Tuesday, December 22, 2015

Reflection

I had the misfortune of standing in front of a window, just at the right time of day where I could not see outdoors, but could see only my reflection. I watched myself don my coat. As I slightly arched my back to put my arm in the sleeve behind me, I saw it in the glass - that pesky sliver of bulbous belly flesh peeking from between a rising sweater and an exhausted waistband.

I had a flashback to about 2011, when I was putting on a coat in the lobby where Susie and I used to work. I was approaching my peak weight, and stood in her office saying goodbye for the day. Dr. Decker, a mousy, introverted PhD who had not seen me in two years, came out of the meeting room and saw me reach back for my coat sleeve. She smiled. "Ooooooh," she said as she reached toward my belly, "Is there a baby in there?"

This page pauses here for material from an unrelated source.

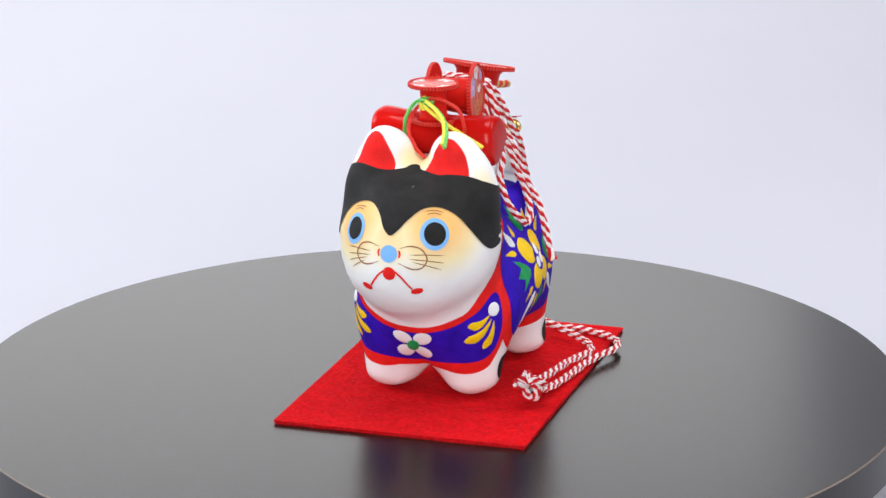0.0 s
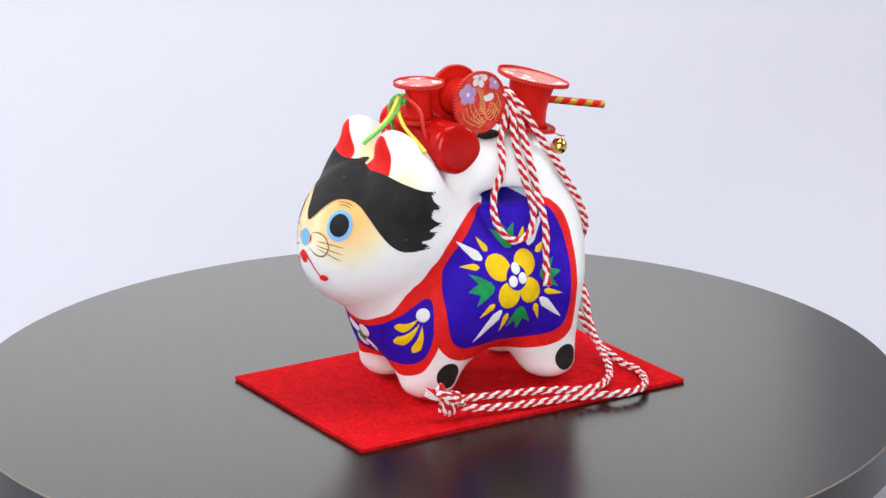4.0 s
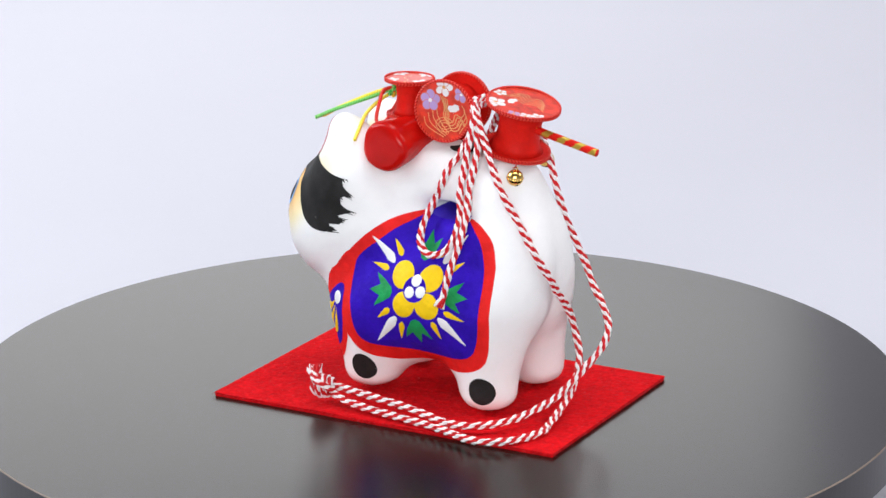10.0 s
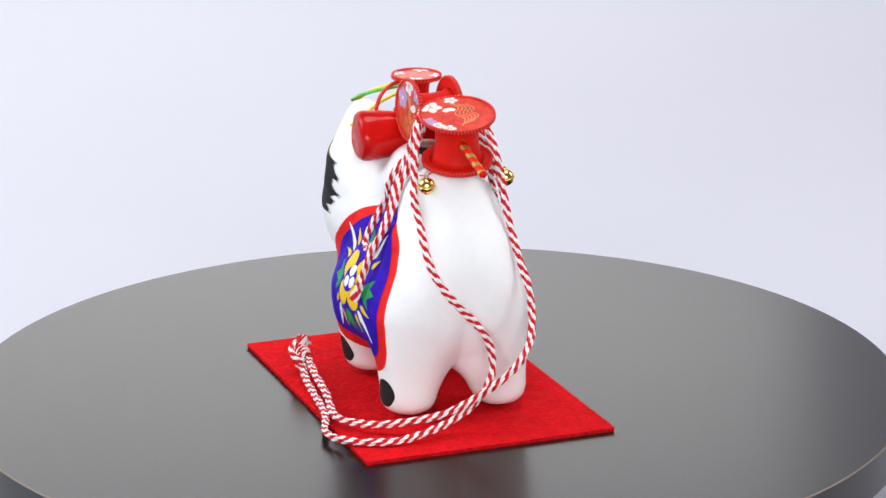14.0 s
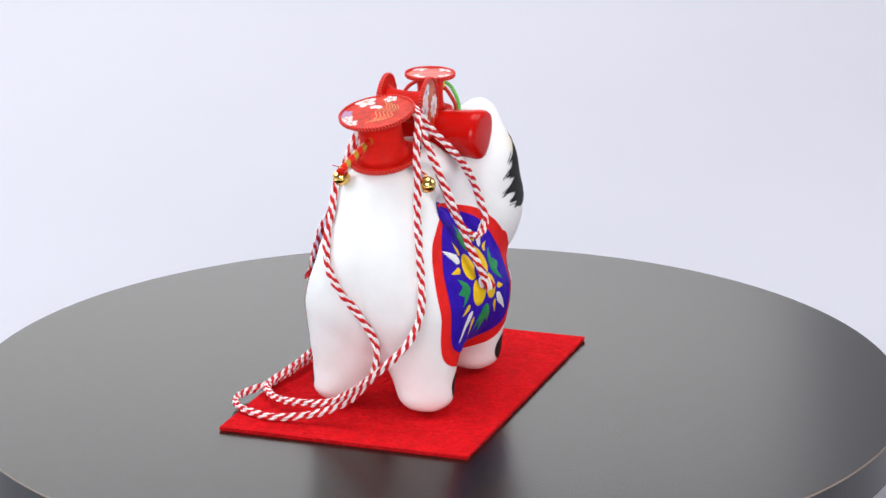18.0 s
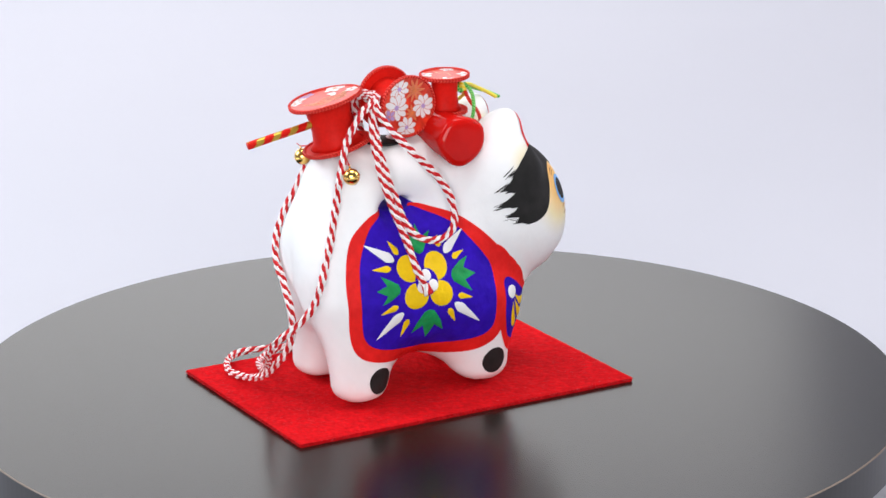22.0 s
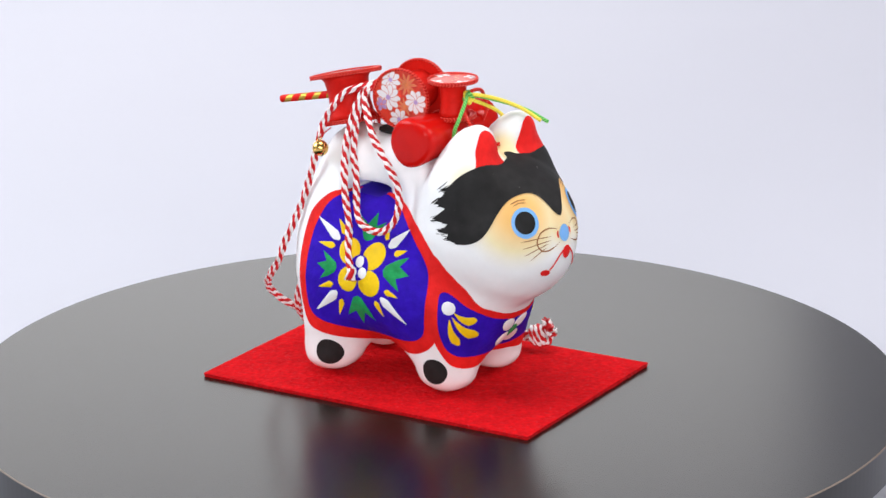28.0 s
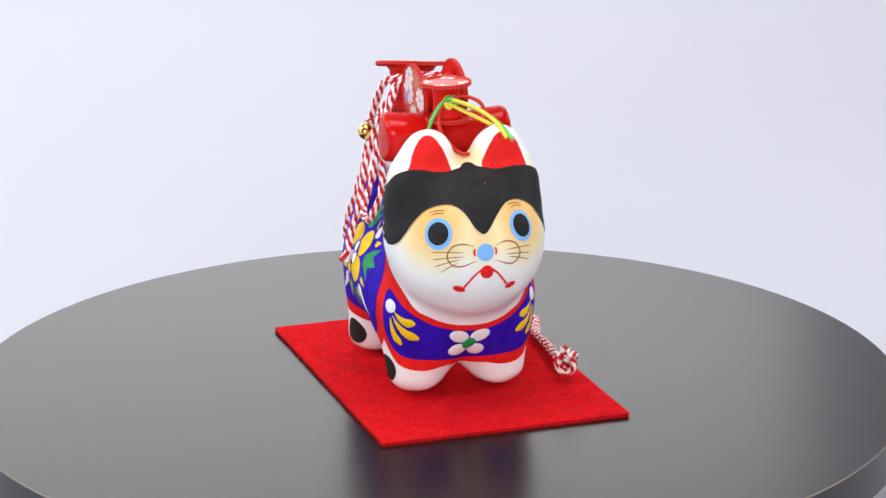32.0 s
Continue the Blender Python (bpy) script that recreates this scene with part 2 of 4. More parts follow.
# ---- studio ----
def studio():
    # seamless paper: flat under the turntable, sweeping up behind it
    prof = [(-1.0, -0.055), (0.75, -0.055)]
    for i in range(1, 13):
        a = math.pi / 2 * i / 12
        prof.append((0.75 + 0.55 * math.sin(a), -0.055 + 0.55 * (1 - math.cos(a))))
    prof.append((1.30, 1.9))
    verts, faces = [], []
    for y, z in prof:
        for x in (-1.9, 1.9):
            verts.append((x, y, z))
    k = len(prof)
    for y, z in reversed(prof):
        for x in (-1.9, 1.9):
            verts.append((x, y + (0.002 if z > 0.2 else 0), z - 0.002))
    for i in range(k - 1):
        faces.append((2 * i, 2 * i + 1, 2 * i + 3, 2 * i + 2))
        j = k + i
        faces.append((2 * j, 2 * j + 1, 2 * j + 3, 2 * j + 2))
    me = mesh_of("backdrop", verts, faces, PAPER)
    tagged(new("backdrop", me), "seamless white paper sweeping up behind the turntable", "backdrop", kind="structure")

    def slab(name, lo, hi, label, mat):
        v = [(x, y, z) for x in (lo[0], hi[0]) for y in (lo[1], hi[1]) for z in (lo[2], hi[2])]
        f = [(0, 1, 3, 2), (4, 6, 7, 5), (0, 4, 5, 1), (2, 3, 7, 6), (0, 2, 6, 4), (1, 5, 7, 3)]
        return tagged(new(name, mesh_of(name, v, f, mat, smooth=False)), label, name.split("_")[0], kind="structure")
    slab("floor", (-2.3, -2.6, -0.16), (2.3, 1.7, -0.058), "plain pale studio floor", WALL)
    slab("ceiling", (-2.3, -2.6, 2.0), (2.3, 1.7, 2.1), "plain pale grey studio ceiling", WALL)
    slab("wall_back", (-2.3, 1.6, -0.058), (2.3, 1.7, 2.0), "plain pale grey wall behind the backdrop", WALL)
    slab("wall_front", (-2.3, -2.6, -0.058), (2.3, -2.5, 2.0), "plain pale grey wall behind the camera", WALL)
    slab("wall_left", (-2.3, -2.5, -0.058), (-2.2, 1.6, 2.0), "plain pale grey side wall", WALL)
    slab("wall_right", (2.2, -2.5, -0.058), (2.3, 1.6, 2.0), "plain pale grey side wall", WALL)


studio()

R_DISC = 227.2
turntable = root("turntable", "black round display turntable on white backdrop paper", "turntable")
part("base", lathe("base", [(150, -55), (152, -53), (152, -30), (148, -19.5)], EDGE, 64), turntable)
platter = part("platter", lathe("platter", [(R_DISC - 2.5, -20), (R_DISC, -18.5), (R_DISC, 0.05), (R_DISC - 0.55, 0.6)], [EDGE, LIP, PLATTER], 320, slots=[0, 0, 1, 2], smooth=False),
               turntable, "dark satin laminate disc with a brown arris coloured as catching light")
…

I looked down, following the direction of her outstretched palm, and slid my arm into the coat. "No, but you can touch it if you want to," I replied with sincerity. She declined.

Hello again, Belly. It's been a while.

In 2014 I counted calories diligently and ran 3 times per week for 6 months. I lost 40 pounds. I dropped 3 pant sizes. I kept if off for 8 months. All of it. I felt fabulous and looked awesome, of course. Then I spent a month watching my dad die and lived on Emotional Eating. Mom and I cycled between anxious nausea killing our appetites at the hospital during the day, and starvation each evening as a result. Nightly, we returned from the hospital to eat ice cream while watching Downton Abbey. The daily routine was comfort - hospital, cry, ice cream, Lady Mary's social dilemmas. Repeat. I gained 5 pounds and an English accent that month. But all my clothes continued to fit.

In June, we convened as a family, in Pennsylvania wilderness. It rained the entire time, making for a whole lot of wet, cramped togetherness. During confinement, I gained 5 more pounds from a cocktail of Goldfish crackers, peanut M&Ms and 1,000 hands of Skip-Bo while sitting on my ass.

Now the holidays are here. I stopped getting on the scale. I am up a pant size - a size I purged from my closet in 2014, so I wear the same stretch denim skirt to work two or three times a week. I pondered this dilemma tonight over a 500-calorie serving of Ben & Jerry's Pistachio Pistachio. (That reminds me, I've been meaning to suggest to them Eggnog Cookie flavor.) I need to get out of this feeding frenzy. Ice cream is NOT my friend. NYPD Blue re-runs are not cardio-smart. I know better than this!! Why am I allowing this to happen? Complacency stops NOW (well, after the Pistachio Pistachio and Christmas cookies are gone). Strap on the running shoes, and unstrap the feedbag! Lady Mary would never stand for this - she and I have too much moxie to fail.

Lady Mary!  Lady Mary!  No more ICE CREAM for you!!!